This slide is based on Selwyn Hollis's work, which can be download from his website.

目录

自然对数函数的定义

$\ln x$ 函数定义为
\[\ln x=\int_1^x\frac{1}{t}dt,\quad\forall\ x>0.\]
这等价于
\[ \left\{ \begin{array}{rcl} \frac{d}{dx}\ln x&=&\frac{1}{x},\quad\forall\ x>0,\\ \\ \ln 1 &=& 0. \end{array} \right. \]
The Natural Logarithm

代数性质

\[ \ln(xy)=\ln x+\ln y \]

\[ \ln(\frac{1}{x})=-\ln x \]

\[ \ln(\frac{x}{y})=\ln x-\ln y \]

\[ \ln(x^p)=p\ln x. \]

我们证明第一式, 其余类似.

证明: 左边对 $x$ 求导,其中 $y$ 视为常数.

\[ \frac{d}{dx}\ln(xy)=\frac{1}{xy}\cdot y=\frac{1}{x}, \]

右边对 $x$ 求导,

\[ \frac{d}{dx}(\ln x+\ln y)=\frac{1}{x}+0=\frac{1}{x}. \]

当 $x=1$ 时,

\[ \ln(xy)=\ln y, \]

\[ \ln x+\ln y=\ln 1+\ln y=\ln y. \]

因此

\[ \ln(xy)=\ln x+\ln y. \]

极限

$\lim\limits_{x\rightarrow+\infty}\ln x=+\infty,\quad$ 这是因为 $\ \ln(x^p)=p\ln x,\quad$ 从而 $\ \ln(2^x)=x\ln 2$.

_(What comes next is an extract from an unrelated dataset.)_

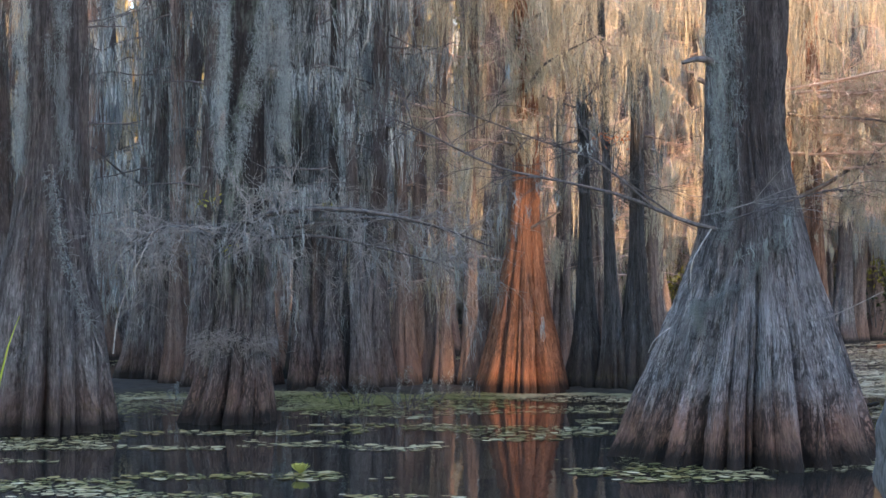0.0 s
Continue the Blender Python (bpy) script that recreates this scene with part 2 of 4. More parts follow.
M_LEAF_CANOPY = leaf_material("canopy_leaf", (0.14, 0.12, 0.05), (0.26, 0.21, 0.09), (0.38, 0.31, 0.14))
M_LEAF_LIME = leaf_material("lime_leaf", (0.19, 0.18, 0.03), (0.31, 0.285, 0.05), (0.43, 0.39, 0.08))
M_LEAF_OLIVE = leaf_material("olive_leaf", (0.05, 0.06, 0.015), (0.11, 0.12, 0.025), (0.20, 0.19, 0.04))
M_LEAF_GOLD = leaf_material("autumn_leaf", (0.20, 0.12, 0.02), (0.30, 0.20, 0.04), (0.40, 0.28, 0.05))
M_SPRIG = leaf_material("fresh_sprig", (0.25, 0.32, 0.03), (0.38, 0.45, 0.05), (0.5, 0.55, 0.10))
M_CURL = leaf_material("curled_leaf_green", (0.06, 0.08, 0.015), (0.10, 0.12, 0.02), (0.15, 0.13, 0.04))
CURL = (6.82, 8.7)
M_LETTUCE = leaf_material("water_lettuce_leaf", (0.26, 0.28, 0.05), (0.38, 0.38, 0.09), (0.52, 0.48, 0.18))
M_RUST_LEAF = leaf_material("rust_needles", (0.30, 0.09, 0.03), (0.42, 0.14, 0.05), (0.5, 0.2, 0.08))


def plain(name, a, b, scale, rough=0.9, spec=0.2, stretch=(1, 1, 1)):
    n = Nodes(name)
    f = n.noise(n.coords(stretch), scale, 5, 0.65)
    n.bump(f, 0.5, 0.01)
    return n.done(n.ramp(f, (0.3, a), (0.7, b)), rough, spec)


M_TWIG = plain("grey_twig", (0.12, 0.11, 0.098), (0.40, 0.37, 0.335), 30)
M_TWIG_RED = plain("reddish_twig", (0.33, 0.23, 0.185), (0.54, 0.41, 0.34), 30)
M_LIMB = plain("limb_bark", (0.045, 0.04, 0.038), (0.15, 0.135, 0.13), 22, stretch=(1, 1, 0.4))
M_BLEACHED = plain("bleached_wood", (0.20, 0.19, 0.18), (0.38, 0.36, 0.34), 25)
M_BURL = plain("burl_bark", (0.022, 0.022, 0.023), (0.14, 0.138, 0.14), 75, stretch=(1, 1, 0.22))
M_RUST = plain("rusty_dead_wood", (0.24, 0.10, 0.05), (0.44, 0.22, 0.12), 25)
M_KNEE_TIP = plain("raw_knee_tip", (0.22, 0.13, 0.10), (0.42, 0.29, 0.24), 40)
M_MUD = plain("wet_mud", (0.014, 0.012, 0.009), (0.045, 0.036, 0.026), 6, 0.7, 0.3)


def pad_material(name, a, b, c):
    n = Nodes(name)
    o = n.node("ShaderNodeObjectInfo")
    g = n.node("ShaderNodeNewGeometry")
    r = n.maths("FRACT", n.maths("ADD", g.outputs["Random Per Island"], o.outputs["Random"]), 0.0)
    col = n.ramp(r, (0.0, a), (0.6, b), (1.0, c))
    col = n.mix(n.ramp(n.noise(n.coords(), 14, 4), (0.45, 0.0), (0.75, 0.5)), col, (0.12, 0.09, 0.04))
    col = n.mix(n.ramp(n.noise(n.coords(), 0.33, 3), (0.44, 0.0), (0.62, 0.6)), col, (0.50, 0.43, 0.28))
    n.bump(n.noise(n.coords(), 30, 3), 0.25, 0.01)
    return n.done(col, 0.7, 0.14)


M_PAD = pad_material("lily_pad_leaf", (0.15, 0.11, 0.024), (0.28, 0.22, 0.075), (0.52, 0.44, 0.28))
# tan litter, lightened to stand in for the golden shore's reflection too
M_WEED_TAN = pad_material("tan_litter_reflection", (0.28, 0.205, 0.10), (0.40, 0.305, 0.18), (0.54, 0.43, 0.29))
M_WEED = pad_material("duckweed", (0.10, 0.10, 0.026), (0.18, 0.172, 0.05), (0.29, 0.27, 0.115))


def water_material():
    n = Nodes("swamp_water")
    f = n.noise(n.coords((1, 0.55, 1)), 5.0, 3, 0.5)
    f2 = n.noise(n.coords((1, 0.6, 1)), 0.8, 2, 0.5)
    n.bump(n.mix(0.5, f, f2), 0.09, 0.05)
    m = n.done(n.ramp(n.noise(n.coords(), 0.35, 4), (0.3, (0.014, 0.014, 0.013)), (0.7, (0.024, 0.021, 0.017))), 0.035, 0.5)
    n.bsdf.inputs["IOR"].default_value = 1.33
    return m


M_WATER = water_material()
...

$\lim\limits_{x\rightarrow 0^+}\ln x$$\ =$$\lim\limits_{x\rightarrow +\infty}\ln(1/x)$$\ =$$\lim\limits_{x\rightarrow +\infty}(-\ln x)$$\ =-\infty$.


定理: \[ \lim_{x\rightarrow +\infty}\frac{\ln x}{x^r}=0,\quad\forall\ r>0. \]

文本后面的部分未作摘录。